--- start ---

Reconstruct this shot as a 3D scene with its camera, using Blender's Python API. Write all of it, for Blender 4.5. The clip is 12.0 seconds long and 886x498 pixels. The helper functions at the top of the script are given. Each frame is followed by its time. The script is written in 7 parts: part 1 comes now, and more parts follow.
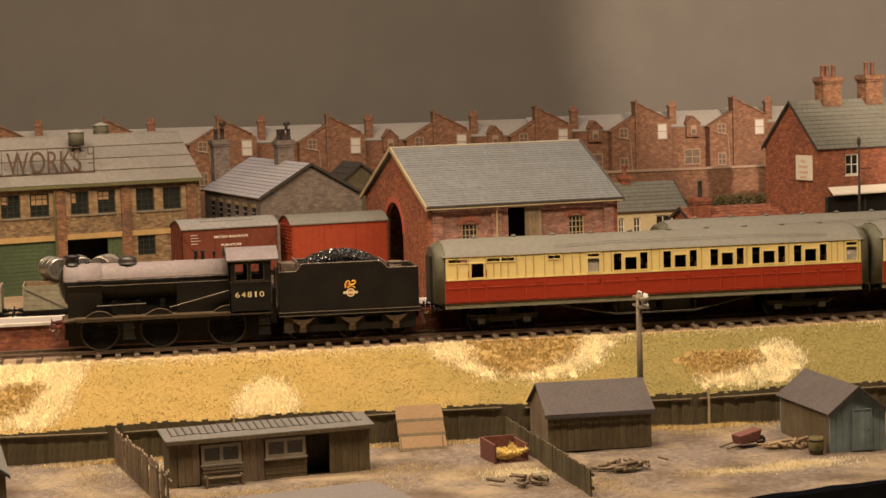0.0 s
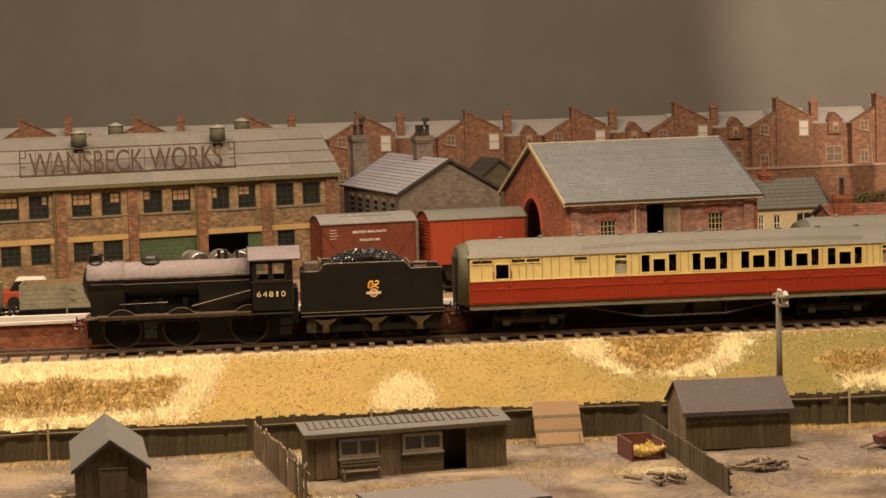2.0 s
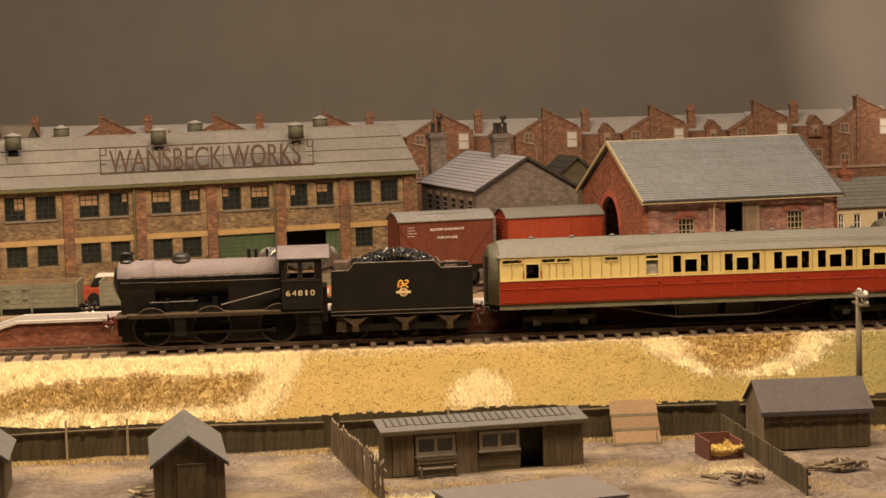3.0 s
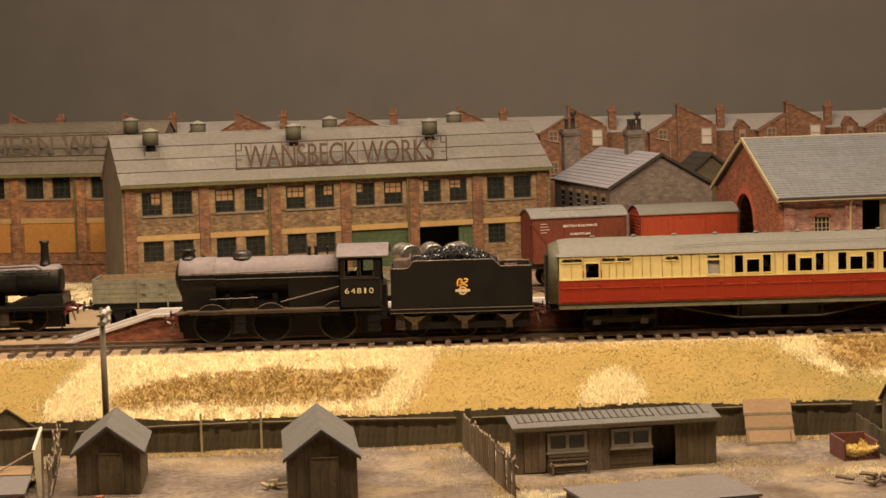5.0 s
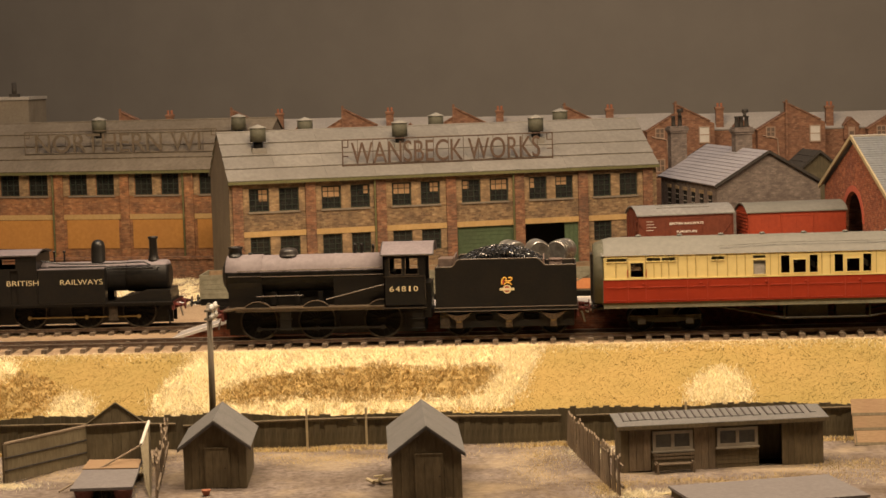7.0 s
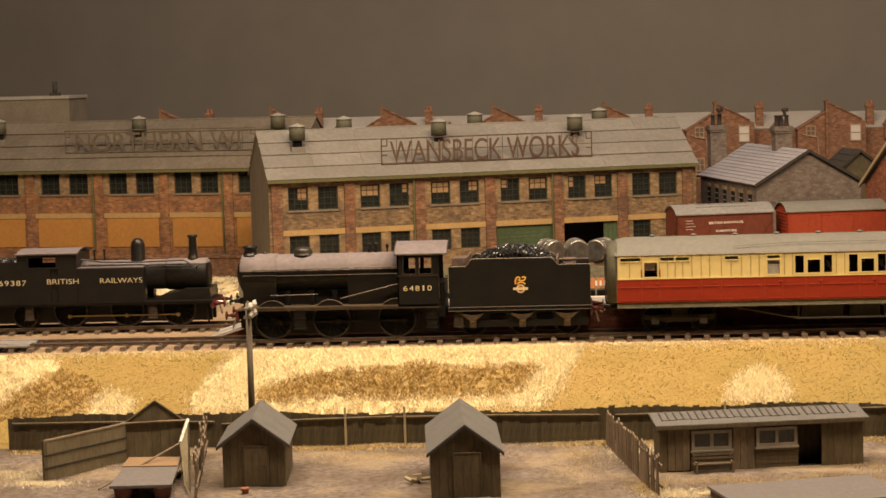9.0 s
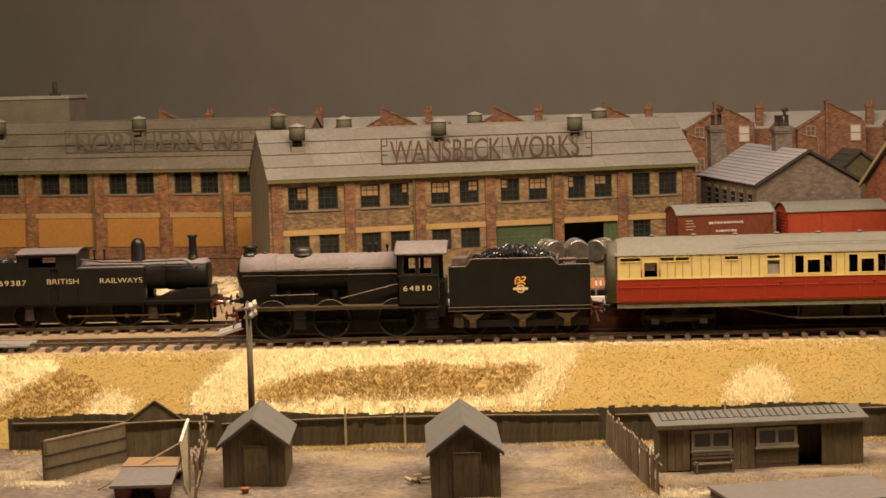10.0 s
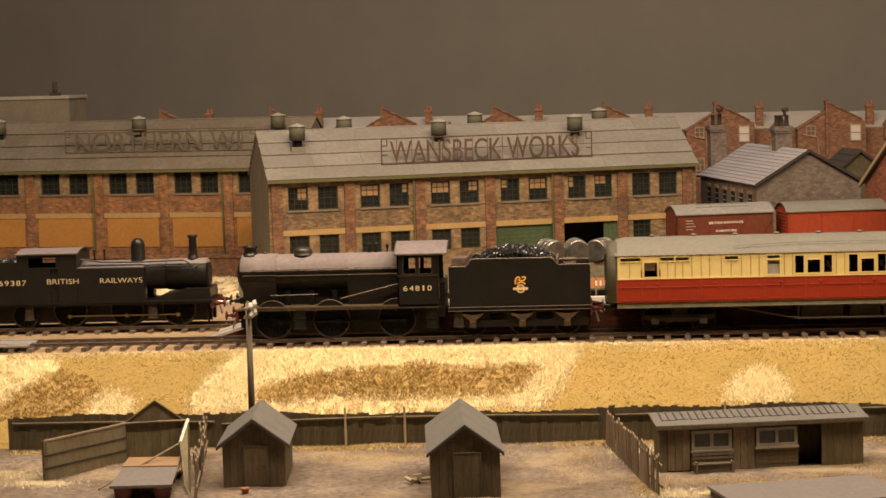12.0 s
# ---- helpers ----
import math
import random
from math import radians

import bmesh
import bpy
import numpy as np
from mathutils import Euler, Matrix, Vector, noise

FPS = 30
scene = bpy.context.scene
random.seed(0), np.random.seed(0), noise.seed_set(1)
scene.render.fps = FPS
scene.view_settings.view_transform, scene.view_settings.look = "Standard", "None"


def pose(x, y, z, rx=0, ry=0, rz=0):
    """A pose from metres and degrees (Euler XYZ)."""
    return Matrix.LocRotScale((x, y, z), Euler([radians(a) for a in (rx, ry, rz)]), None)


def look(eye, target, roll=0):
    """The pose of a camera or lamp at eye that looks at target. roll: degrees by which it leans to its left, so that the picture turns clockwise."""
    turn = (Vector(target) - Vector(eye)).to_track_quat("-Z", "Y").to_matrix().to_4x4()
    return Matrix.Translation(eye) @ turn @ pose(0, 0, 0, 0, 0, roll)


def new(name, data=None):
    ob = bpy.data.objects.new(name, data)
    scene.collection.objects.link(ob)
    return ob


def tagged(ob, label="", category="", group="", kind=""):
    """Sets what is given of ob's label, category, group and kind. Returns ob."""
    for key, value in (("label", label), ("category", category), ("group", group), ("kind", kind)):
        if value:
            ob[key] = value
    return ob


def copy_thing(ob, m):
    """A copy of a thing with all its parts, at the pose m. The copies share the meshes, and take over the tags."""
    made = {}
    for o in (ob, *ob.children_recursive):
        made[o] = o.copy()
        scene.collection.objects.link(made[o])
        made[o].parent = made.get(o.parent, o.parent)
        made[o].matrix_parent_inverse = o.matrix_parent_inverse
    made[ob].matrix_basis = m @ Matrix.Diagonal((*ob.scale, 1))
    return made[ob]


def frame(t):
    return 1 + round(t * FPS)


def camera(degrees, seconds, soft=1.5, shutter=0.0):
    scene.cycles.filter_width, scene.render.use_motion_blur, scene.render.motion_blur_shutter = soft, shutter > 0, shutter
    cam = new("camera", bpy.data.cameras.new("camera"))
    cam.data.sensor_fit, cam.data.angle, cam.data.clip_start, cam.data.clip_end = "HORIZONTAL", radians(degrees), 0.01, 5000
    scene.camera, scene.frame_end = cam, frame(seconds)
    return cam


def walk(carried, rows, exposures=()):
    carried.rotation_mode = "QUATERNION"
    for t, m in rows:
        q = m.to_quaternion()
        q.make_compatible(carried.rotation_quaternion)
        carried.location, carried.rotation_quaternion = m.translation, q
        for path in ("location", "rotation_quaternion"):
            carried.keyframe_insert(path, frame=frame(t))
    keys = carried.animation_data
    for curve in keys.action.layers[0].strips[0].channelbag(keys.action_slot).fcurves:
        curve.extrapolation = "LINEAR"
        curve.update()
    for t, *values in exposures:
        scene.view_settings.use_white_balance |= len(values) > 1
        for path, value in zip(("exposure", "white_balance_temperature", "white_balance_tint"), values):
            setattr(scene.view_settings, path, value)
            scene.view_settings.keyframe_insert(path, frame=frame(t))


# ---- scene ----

--- end ---

• _TO BE DONE_
Compute how many lines include the string "made", then give that number by itself.

• _FINISHED ANSWER_
7